Jim Skuldt sets about converting a standard 20-foot shipping container in order to transport himself internationally aboard a cargo ship, train, truck or any other form of intermodal transport. Inspired by a fusion of standardized quarters seen in deployable tactical shelters, luxury cruise ship environments (namely, the so-called box-shaped “Balcony Stateroom”), the Hotel Corbusier (of the Unité d’Habitation), and trailers and sheds he has inhabited over the past two years (both on & off the grid), the SEAMOR unit proposes a streamlining of the “unitary bulk-transience market” whose movement is guided by its relation to beneficial astrological forces. As such, though the container will be affected by this travel (perhaps not visibly), outcomes will be filtered (through Skuldt) as they are diffused over multiple experiential, documentary and folkloric forms.


Award Year
2012
Status

In Progress

Jim Skuldt

Jim Skuldt

Brooklyn, NY

Jim Skuldt is an American visual artist, lecturer in Skulpture at UCLA. He received an MFA from the California Institute of the Arts in 2005. He has exhibited widely, venues including Marlborough Chelsea, High Desert Test Sites, LTD Los Angeles, MOCA LA, and Friche la Belle de Mai (Marseille, FR).
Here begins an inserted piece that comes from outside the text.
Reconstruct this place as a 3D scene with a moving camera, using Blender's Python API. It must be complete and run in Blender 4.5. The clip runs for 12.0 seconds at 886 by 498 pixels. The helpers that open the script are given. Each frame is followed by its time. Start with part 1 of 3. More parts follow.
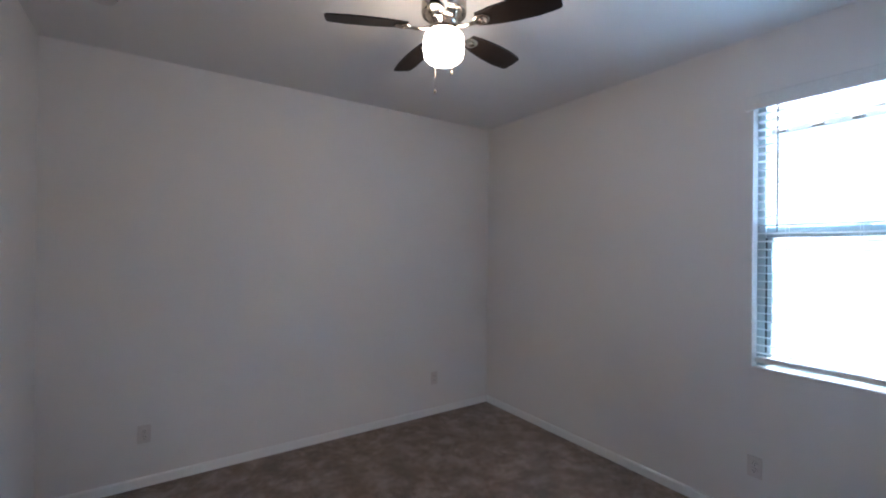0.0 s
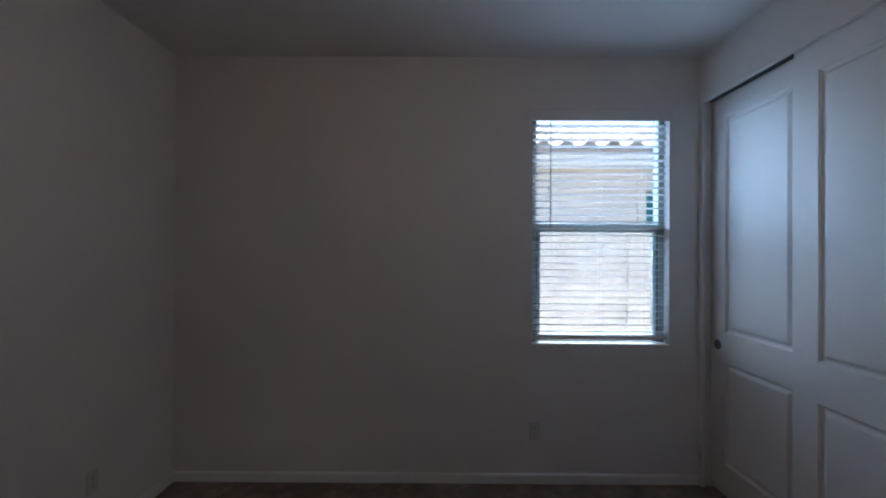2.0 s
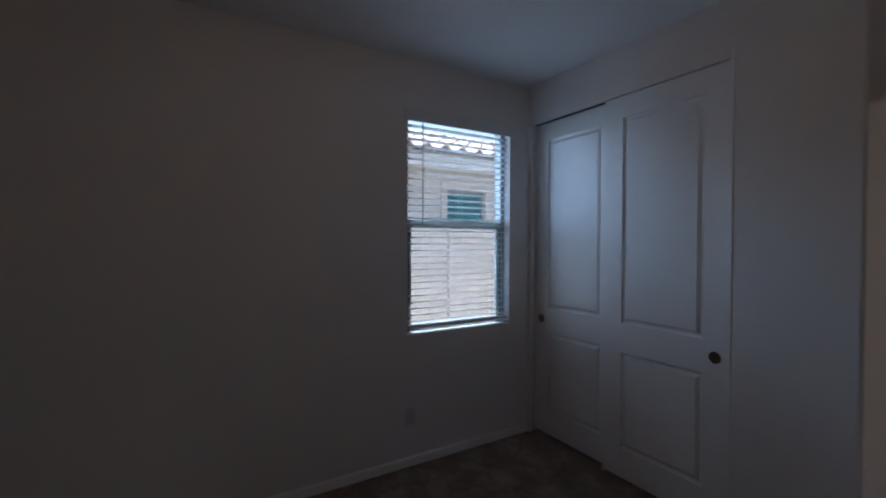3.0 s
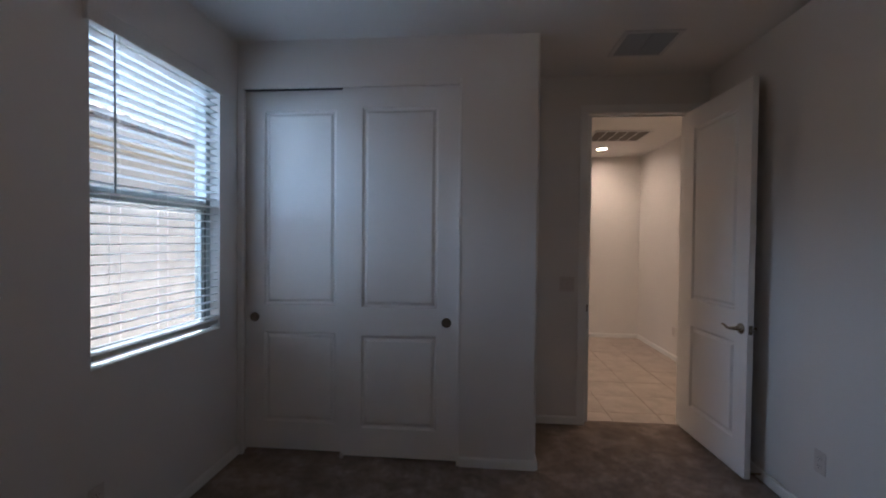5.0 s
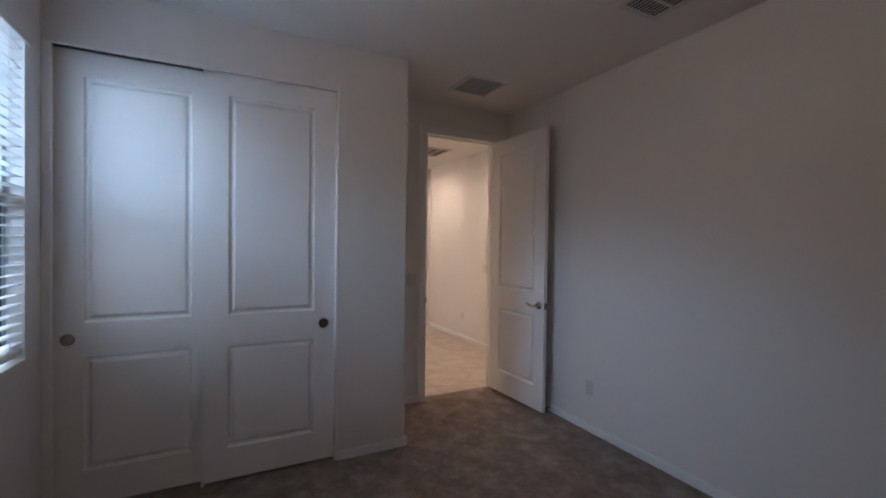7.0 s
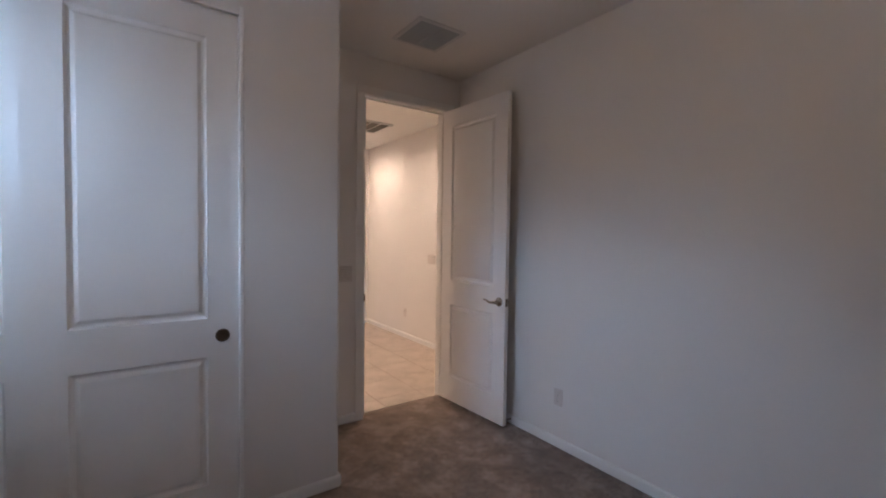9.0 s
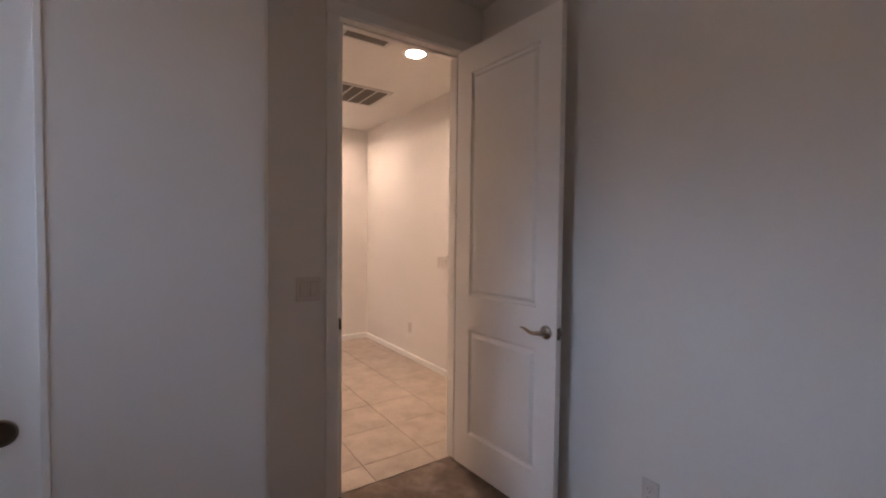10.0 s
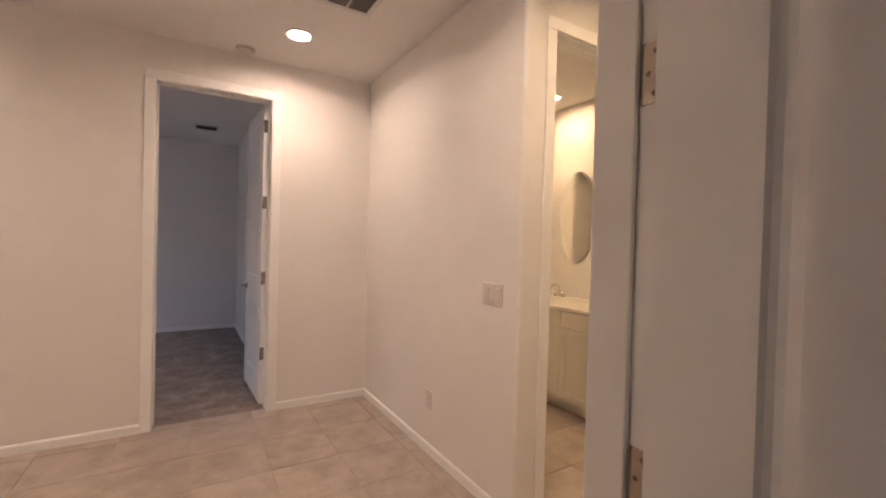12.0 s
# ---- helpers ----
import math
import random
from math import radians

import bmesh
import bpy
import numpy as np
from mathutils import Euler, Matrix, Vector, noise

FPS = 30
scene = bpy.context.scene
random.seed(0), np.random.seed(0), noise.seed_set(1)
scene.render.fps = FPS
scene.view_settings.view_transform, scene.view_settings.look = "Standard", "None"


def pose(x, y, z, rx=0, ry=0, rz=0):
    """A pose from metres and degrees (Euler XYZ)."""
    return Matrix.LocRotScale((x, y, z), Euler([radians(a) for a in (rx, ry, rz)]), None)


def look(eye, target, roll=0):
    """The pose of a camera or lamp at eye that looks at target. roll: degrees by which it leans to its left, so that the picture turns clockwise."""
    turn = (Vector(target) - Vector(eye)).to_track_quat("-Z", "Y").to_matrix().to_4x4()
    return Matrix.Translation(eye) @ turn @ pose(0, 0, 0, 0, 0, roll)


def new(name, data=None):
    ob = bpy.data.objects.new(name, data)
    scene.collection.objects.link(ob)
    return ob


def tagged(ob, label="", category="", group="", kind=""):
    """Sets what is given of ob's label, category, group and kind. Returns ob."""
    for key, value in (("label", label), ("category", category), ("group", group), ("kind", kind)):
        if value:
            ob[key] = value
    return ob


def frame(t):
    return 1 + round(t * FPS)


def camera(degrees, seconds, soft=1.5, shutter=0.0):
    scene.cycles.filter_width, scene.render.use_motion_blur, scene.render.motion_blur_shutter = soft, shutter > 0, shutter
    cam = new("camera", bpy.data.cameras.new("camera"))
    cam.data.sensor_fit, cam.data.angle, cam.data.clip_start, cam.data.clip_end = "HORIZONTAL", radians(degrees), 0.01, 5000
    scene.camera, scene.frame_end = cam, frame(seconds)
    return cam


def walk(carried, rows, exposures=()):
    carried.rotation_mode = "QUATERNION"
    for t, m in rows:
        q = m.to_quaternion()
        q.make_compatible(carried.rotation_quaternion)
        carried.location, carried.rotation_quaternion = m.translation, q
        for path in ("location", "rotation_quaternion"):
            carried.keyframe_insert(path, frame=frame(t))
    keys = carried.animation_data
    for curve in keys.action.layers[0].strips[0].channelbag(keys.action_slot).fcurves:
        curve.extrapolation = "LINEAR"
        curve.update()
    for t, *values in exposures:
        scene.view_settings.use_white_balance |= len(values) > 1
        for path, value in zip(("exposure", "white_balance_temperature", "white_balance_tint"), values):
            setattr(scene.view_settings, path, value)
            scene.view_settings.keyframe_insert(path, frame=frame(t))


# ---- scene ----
cam = camera(92.6, 12.0, soft=2.0)

PATH = [
    (0, (-0.795, 0.068, 1.534), (0.321, 1.727, 1.534), 0.5),
    (0.5, (-0.787, 0.433, 1.563), (0.738, 1.728, 1.55), 0.2),
    (1, (-0.767, 0.821, 1.53), (0.979, 1.798, 1.531), 0.5),
    (1.5, (-0.787, 1.223, 1.484), (1.125, 1.81, 1.509), 0.6),
    (2, (-0.754, 1.636, 1.487), (1.246, 1.642, 1.496), 0.3),
    (2.5, (-0.708, 1.977, 1.541), (1.234, 1.5, 1.518), 0.1),
    (3, (-0.583, 2.322, 1.517), (1.133, 1.294, 1.483), 0.1),
    (3.5, (-0.424, 2.529, 1.478), (0.942, 1.069, 1.435), 0.3),
    (3.7, (-0.319, 2.605, 1.477), (0.882, 1.006, 1.431), 0.3),
    (5.3, (0.519, 2.691, 1.439), (0.474, 0.691, 1.404), 0.6),
    (5.5, (0.615, 2.674, 1.442), (0.429, 0.683, 1.409), 0.6),
    (6, (0.835, 2.673, 1.447), (0.3, 0.745, 1.421), 0.5),
    (6.5, (0.985, 2.732, 1.447), (0.254, 0.871, 1.417), 0.5),
    (7, (1.143, 2.8, 1.447), (0.234, 1.019, 1.42), 0.7),
    (7.5, (1.294, 2.825, 1.441), (0.19, 1.158, 1.411), 0.8),
    (7.7, (1.315, 2.827, 1.426), (0.179, 1.181, 1.399), 0.7),
    (9.3, (0.722, 1.946, 1.395), (-0.442, 0.32, 1.327), 0.8),
    (9.5, (0.606, 1.748, 1.383), (-0.56, 0.125, 1.318), 0.8),
    (10, (0.272, 1.32, 1.377), (-0.845, -0.338, 1.311), 0.6),
    (10.5, (-0.023, 0.86, 1.397), (-1.037, -0.862, 1.333), 0.9),
    (11, (-0.272, 0.402, 1.385), (-1.264, -1.334, 1.331), 1.1),
    (11.5, (-0.493, -0.013, 1.374), (-1.469, -1.757, 1.322), 1.3),
    (12, (-0.690, -0.398, 1.363), (-1.722, -2.110, 1.334), 1.5),
]
EXPOSURES = [(0, 4.57, 4460, 2), (0.5, 4.18, 4440, 2), (1, 3.67, 4420, 3), (1.5, 3.22, 4480, 4), (2, 2.99, 4740, 5), (2.5, 2.6, 4740, 6),
             (3, 2.3, 4760, 7), (3.7, 2.17, 4780, 6), (5.3, 2.91, 5040, 8), (6.0, 3.09, 5020, 8), (6.5, 3.27, 5050, 8), (7.5, 3.49, 5120, 9),
             (9.5, 3.81, 5330, 13), (10, 3.59, 5480, 15), (10.5, 3.49, 5680, 13), (11, 3.39, 5800, 12), (11.5, 3.37, 5500, 11), (12.0, 3.45, 5320, 11)]
walk(cam, [(t, look(e, a, r)) for t, e, a, r in PATH], EXPOSURES)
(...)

He is the recipient of grants by COLA (2016 Los Angeles), the Harpo Foundation (2012-15), the California Community Foundation (Mid-career 2015 and Emerging Artist 2015), Creative Capital (2012, Muriel Pollia Awardee), the Durfee Foundation and the Center for Cultural Innovation Investing in Artists; and artist residencies with the Lower Manhattan Cultural Center (2016 Governor's Island, NYC), the Rauschenberg Foundation (2014 Captiva, FL), the Center for Art and Performance UCLA (2014 Los Angeles), the Banff Centre (2013 Alberta, CN), AIR Antwerpen (2010 Antwerp, BE), and the Triangle France Residency (2006 Marseille, FR), which he reached via containership.